== Description of the task ==
Your task is to repeat the lines below exactly, excluding any pictures they contain.

== Recorded data ==
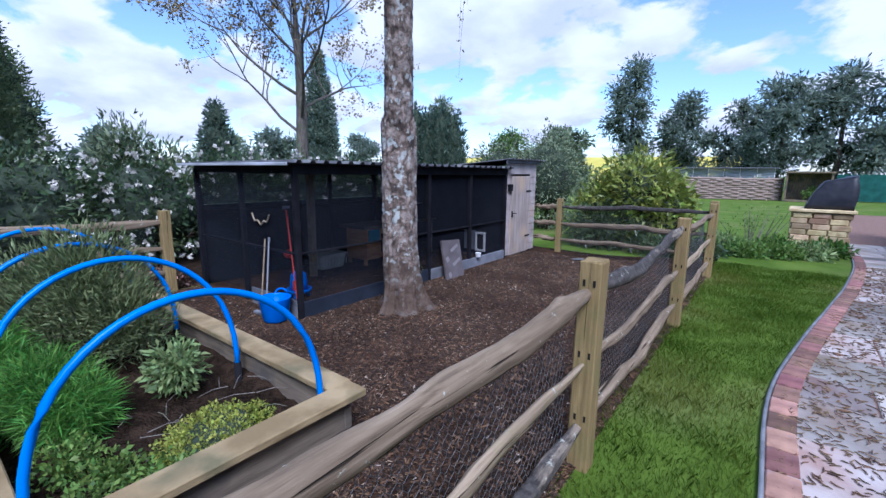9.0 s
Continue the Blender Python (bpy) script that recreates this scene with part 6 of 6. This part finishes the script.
# paved path: flags and edging bricks
paved = bpy.data.objects["paved_path"]
EB = bpy.data.meshes.new("edging_brick")
bm = bmesh.new()
add_box(bm, (0, 0, 0), (0.135, 0.208, 0.05), 0.006)
bm.to_mesh(EB)
bm.free()
EB.materials.append(M_EDGEB)
line = [Vector((x_, y_, float(rise(x_, y_)))) for x_, y_ in smooth_line([q for q in PATH_EDGE if -12.5 < q[1] < 1.4][::4], 60)]
last = None
for i_ in range(1, len(line) - 1):
    if last is None or (line[i_] - last).length > 0.216:
        last = line[i_]
        d = (line[i_ + 1] - line[i_ - 1]).normalized()
        nrm = Vector((d.y, -d.x, 0)).normalized()
        if nrm.x > 0:
            nrm = -nrm
        ob = new("brick", EB)
        ob.parent = paved
        ob.location = line[i_] + nrm * 0.08 + Vector((0, 0, 0.008 + r.uniform(-0.003, 0.003)))
        ob.rotation_euler = (0, 0, math.atan2(nrm.y, nrm.x) + r.uniform(-0.02, 0.02))
flags = {}
y = 1.5
row = 0
while y > -13:
    dep = (0.56, 0.42, 0.56, 0.7)[row % 4]
    right = max(float(np.interp(q, edge_y, edge_x)) for q in (y, y - dep / 2, y - dep)) - 0.1
    x = right
    k = 0
    while x > -2.5:
        wd_ = (0.56, 0.84, 0.42, 0.7)[(k + row * 2) % 4]
        key = (wd_, dep)
        if key not in flags:
            flags[key] = bpy.data.meshes.new("flagstone")
            bm = bmesh.new()
            add_box(bm, (0, 0, 0), (wd_ - 0.014, dep - 0.014, 0.05), 0.006)
            bm.to_mesh(flags[key])
            bm.free()
            flags[key].materials.append(M_FLAG)
        ob = new("flagstone", flags[key])
        ob.parent = paved
        ob.location = (x - wd_ / 2, y - dep / 2, r.uniform(-0.003, 0.002) - 0.003 + float(rise(x - wd_ / 2, y - dep / 2)))
        ob.rotation_euler = (math.atan2(float(rise(0, y) - rise(0, y - dep)), dep), 0, 0)
        x -= wd_
        k += 1
    y -= dep
    row += 1
# fallen catkins on the path
n = 7500
x, y = rng.uniform(-1.7, 0.2, n), rng.uniform(-9.5, -0.5, n)
keep = x < np.interp(y, edge_y, edge_x) - 0.05
ch = []
for x_, y_ in zip(x[keep], y[keep]):
    q = rng.uniform(0, 6.28)
    ln_ = rng.uniform(0.012, 0.03)
    d = np.array([math.cos(q), math.sin(q), 0]) * ln_
    s_ = np.array([-math.sin(q), math.cos(q), 0]) * ln_ * rng.uniform(-0.5, 0.5)
    c = np.array([x_, y_, 0.03 + float(rise(x_, y_))])
    ch.append(tube([c - d, c + s_, c + d], [0.003, 0.004, 0.002], 4, cap=False))
v, f = merge(ch)
tagged(from_arrays("fallen_catkins", v, f, mat("catkin", (0.10, 0.06, 0.03), (0.2, 0.13, 0.07), 9, 0.9, 0, per="island")), "brown fallen catkins strewn on the paving", "catkins", kind="stuff")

== Answer for this exercise ==
9.0 s
Continue the Blender Python (bpy) script that recreates this scene with part 6 of 6. This part finishes the script.
# paved path: flags and edging bricks
paved = bpy.data.objects["paved_path"]
EB = bpy.data.meshes.new("edging_brick")
bm = bmesh.new()
add_box(bm, (0, 0, 0), (0.135, 0.208, 0.05), 0.006)
bm.to_mesh(EB)
bm.free()
EB.materials.append(M_EDGEB)
line = [Vector((x_, y_, float(rise(x_, y_)))) for x_, y_ in smooth_line([q for q in PATH_EDGE if -12.5 < q[1] < 1.4][::4], 60)]
last = None
for i_ in range(1, len(line) - 1):
    if last is None or (line[i_] - last).length > 0.216:
        last = line[i_]
        d = (line[i_ + 1] - line[i_ - 1]).normalized()
        nrm = Vector((d.y, -d.x, 0)).normalized()
        if nrm.x > 0:
            nrm = -nrm
        ob = new("brick", EB)
        ob.parent = paved
        ob.location = line[i_] + nrm * 0.08 + Vector((0, 0, 0.008 + r.uniform(-0.003, 0.003)))
        ob.rotation_euler = (0, 0, math.atan2(nrm.y, nrm.x) + r.uniform(-0.02, 0.02))
flags = {}
y = 1.5
row = 0
while y > -13:
    dep = (0.56, 0.42, 0.56, 0.7)[row % 4]
    right = max(float(np.interp(q, edge_y, edge_x)) for q in (y, y - dep / 2, y - dep)) - 0.1
    x = right
    k = 0
    while x > -2.5:
        wd_ = (0.56, 0.84, 0.42, 0.7)[(k + row * 2) % 4]
        key = (wd_, dep)
        if key not in flags:
            flags[key] = bpy.data.meshes.new("flagstone")
            bm = bmesh.new()
            add_box(bm, (0, 0, 0), (wd_ - 0.014, dep - 0.014, 0.05), 0.006)
            bm.to_mesh(flags[key])
            bm.free()
            flags[key].materials.append(M_FLAG)
        ob = new("flagstone", flags[key])
        ob.parent = paved
        ob.location = (x - wd_ / 2, y - dep / 2, r.uniform(-0.003, 0.002) - 0.003 + float(rise(x - wd_ / 2, y - dep / 2)))
        ob.rotation_euler = (math.atan2(float(rise(0, y) - rise(0, y - dep)), dep), 0, 0)
        x -= wd_
        k += 1
    y -= dep
    row += 1
# fallen catkins on the path
n = 7500
x, y = rng.uniform(-1.7, 0.2, n), rng.uniform(-9.5, -0.5, n)
keep = x < np.interp(y, edge_y, edge_x) - 0.05
ch = []
for x_, y_ in zip(x[keep], y[keep]):
    q = rng.uniform(0, 6.28)
    ln_ = rng.uniform(0.012, 0.03)
    d = np.array([math.cos(q), math.sin(q), 0]) * ln_
    s_ = np.array([-math.sin(q), math.cos(q), 0]) * ln_ * rng.uniform(-0.5, 0.5)
    c = np.array([x_, y_, 0.03 + float(rise(x_, y_))])
    ch.append(tube([c - d, c + s_, c + d], [0.003, 0.004, 0.002], 4, cap=False))
v, f = merge(ch)
tagged(from_arrays("fallen_catkins", v, f, mat("catkin", (0.10, 0.06, 0.03), (0.2, 0.13, 0.07), 9, 0.9, 0, per="island")), "brown fallen catkins strewn on the paving", "catkins", kind="stuff")